[Begin]

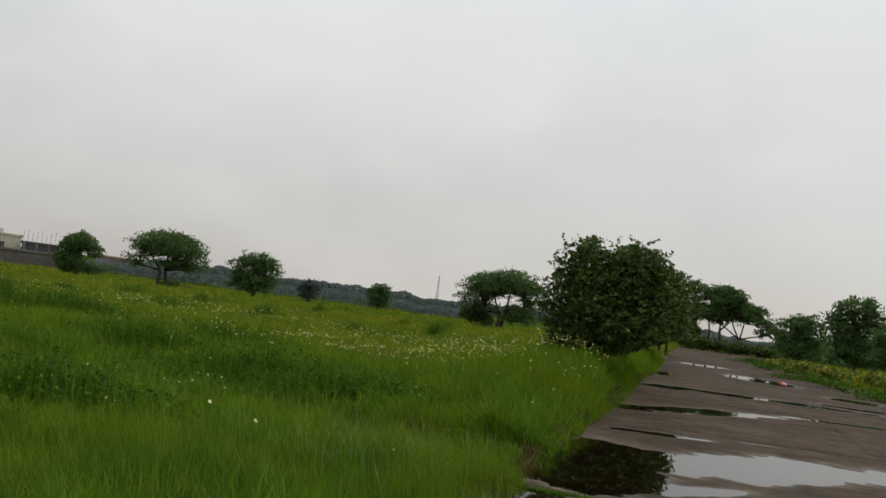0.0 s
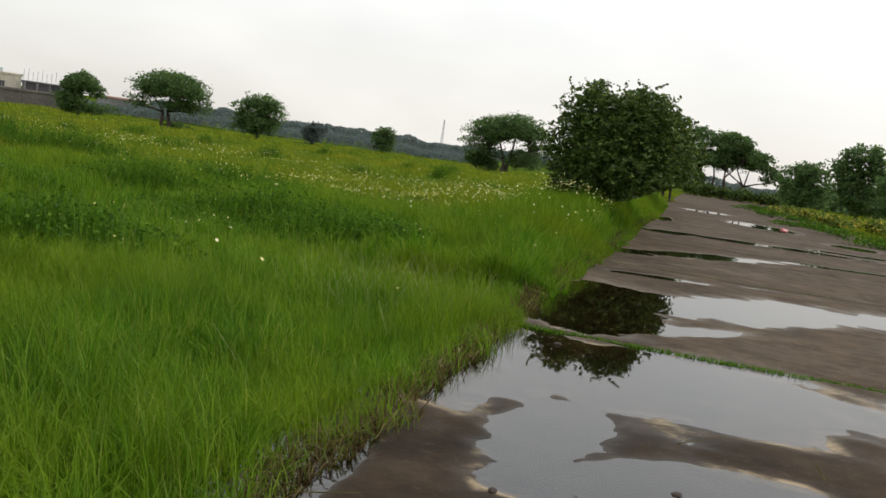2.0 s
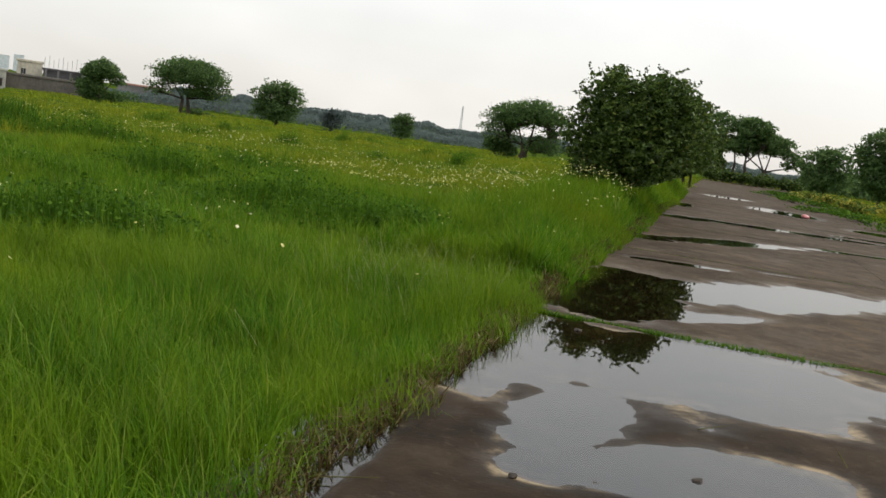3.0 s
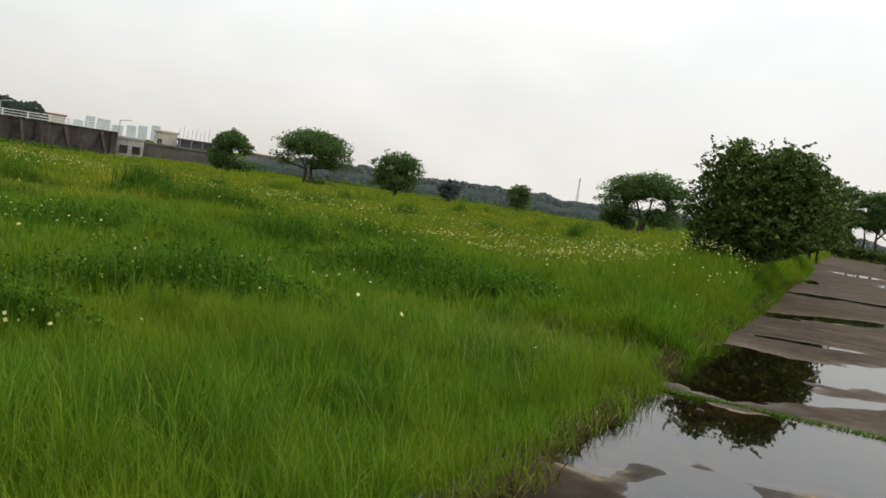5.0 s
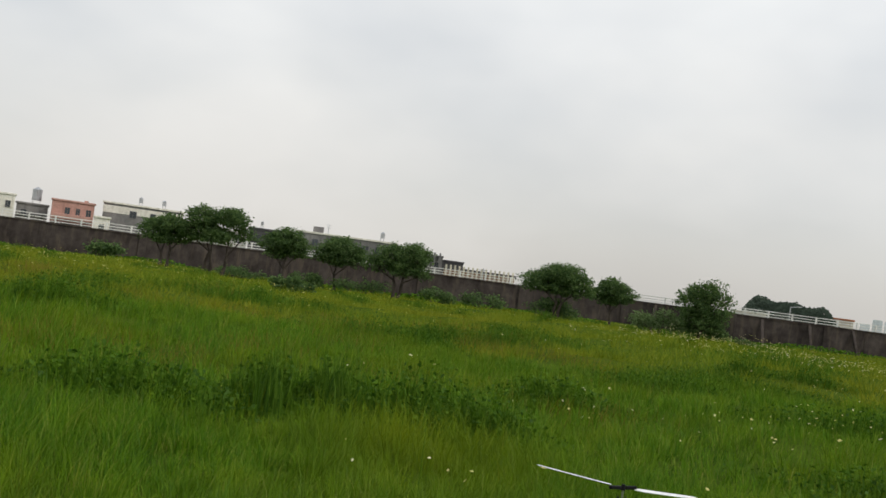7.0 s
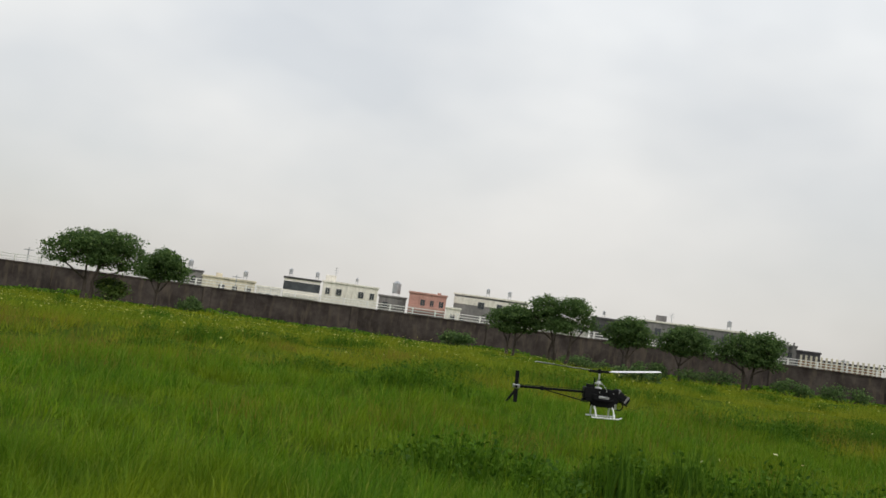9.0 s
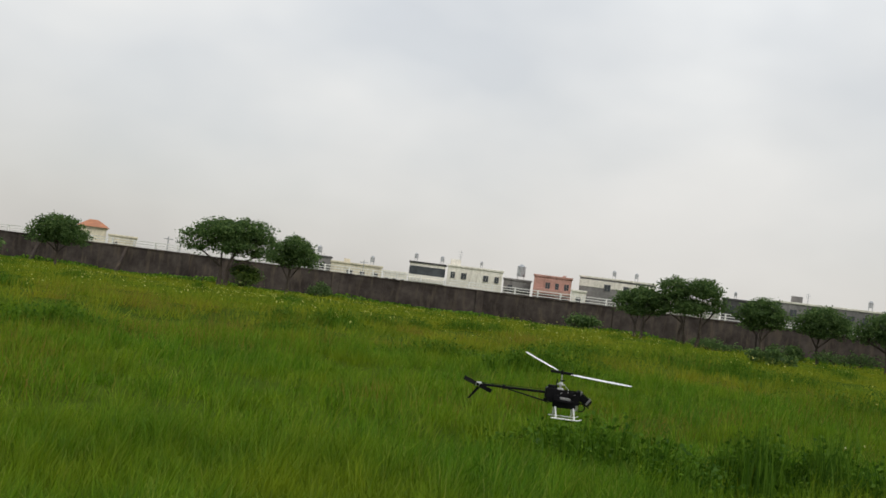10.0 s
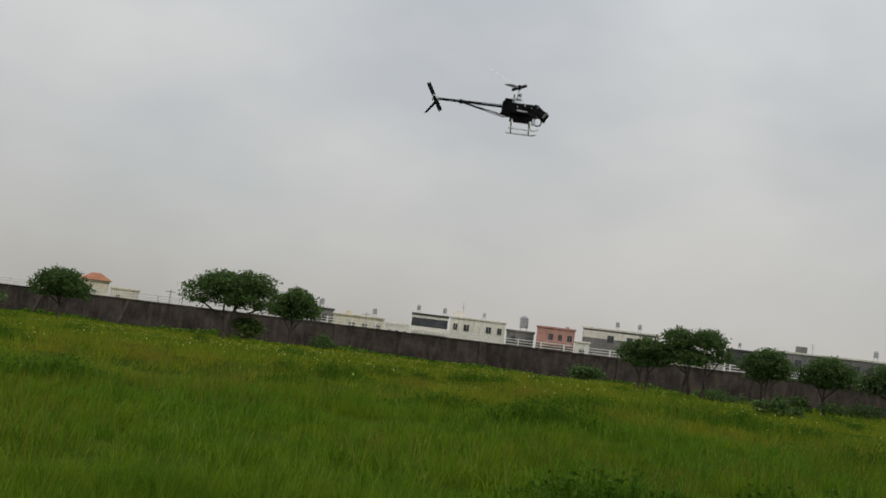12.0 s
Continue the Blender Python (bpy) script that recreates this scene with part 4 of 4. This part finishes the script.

[End]

# PROBLEM TO WORK ON
Leave the images out, please, and restate each line word for word.

# FULL SOLUTION
0.0 s
2.0 s
3.0 s
5.0 s
7.0 s
9.0 s
10.0 s
12.0 s
Continue the Blender Python (bpy) script that recreates this scene with part 4 of 4. This part finishes the script.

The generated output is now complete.